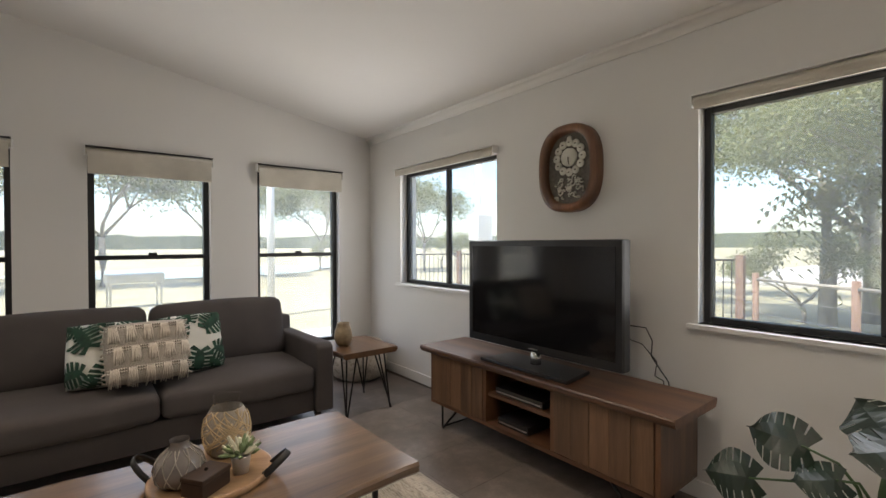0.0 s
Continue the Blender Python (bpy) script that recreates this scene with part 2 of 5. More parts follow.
M_BULB = glowing("bulb_glow", (1.0, 0.75, 0.42), 9.0)
M_GRASS = patches("dry_lawn", (0.28, 0.25, 0.15), (0.34, 0.31, 0.2), (0.4, 0.365, 0.26), 0.25)
M_CONCRETE = patches("pale_concrete", (0.5, 0.48, 0.45), (0.56, 0.54, 0.5), (0.6, 0.58, 0.55), 0.8, 0.8)
M_WATER = plain("pond_water", (0.16, 0.2, 0.24), 0.05, var=0.1, big=0.3, fine=3, relief=0.15)
M_BARK = plain("gum_bark", (0.31, 0.28, 0.24), 0.9, var=0.3, big=5, fine=40, relief=0.6, stretch=(1, 1, 0.3))


def foliage(name, c):
    """Thin leaves that let part of the light through."""
    m, nt, p = shader(name)
    v = coords(nt, (1, 1, 1))
    col = ramp(nt, noise_node(nt, v, 1.4, 5), [(0.3, tone(c, 0.7)), (0.5, c), (0.72, tone(c, 1.5))])
    nt.links.new(col, p.inputs["Base Color"])
    p.inputs["Roughness"].default_value = 0.55
    t = nt.nodes.new("ShaderNodeBsdfTranslucent")
    nt.links.new(col, t.inputs["Color"])
    mx = nt.nodes.new("ShaderNodeMixShader")
    mx.inputs[0].default_value = 0.55
    nt.links.new(p.outputs[0], mx.inputs[1])
    nt.links.new(t.outputs[0], mx.inputs[2])
    nt.links.new(mx.outputs[0], nt.nodes["Material Output"].inputs["Surface"])
    return m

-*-

_Written request_.
Output the lines above in full and exactly as given, omitting any pictures.

_Result for this task_.
0.0 s
Continue the Blender Python (bpy) script that recreates this scene with part 2 of 5. More parts follow.
M_BULB = glowing("bulb_glow", (1.0, 0.75, 0.42), 9.0)
M_GRASS = patches("dry_lawn", (0.28, 0.25, 0.15), (0.34, 0.31, 0.2), (0.4, 0.365, 0.26), 0.25)
M_CONCRETE = patches("pale_concrete", (0.5, 0.48, 0.45), (0.56, 0.54, 0.5), (0.6, 0.58, 0.55), 0.8, 0.8)
M_WATER = plain("pond_water", (0.16, 0.2, 0.24), 0.05, var=0.1, big=0.3, fine=3, relief=0.15)
M_BARK = plain("gum_bark", (0.31, 0.28, 0.24), 0.9, var=0.3, big=5, fine=40, relief=0.6, stretch=(1, 1, 0.3))


def foliage(name, c):
    """Thin leaves that let part of the light through."""
    m, nt, p = shader(name)
    v = coords(nt, (1, 1, 1))
    col = ramp(nt, noise_node(nt, v, 1.4, 5), [(0.3, tone(c, 0.7)), (0.5, c), (0.72, tone(c, 1.5))])
    nt.links.new(col, p.inputs["Base Color"])
    p.inputs["Roughness"].default_value = 0.55
    t = nt.nodes.new("ShaderNodeBsdfTranslucent")
    nt.links.new(col, t.inputs["Color"])
    mx = nt.nodes.new("ShaderNodeMixShader")
    mx.inputs[0].default_value = 0.55
    nt.links.new(p.outputs[0], mx.inputs[1])
    nt.links.new(t.outputs[0], mx.inputs[2])
    nt.links.new(mx.outputs[0], nt.nodes["Material Output"].inputs["Surface"])
    return m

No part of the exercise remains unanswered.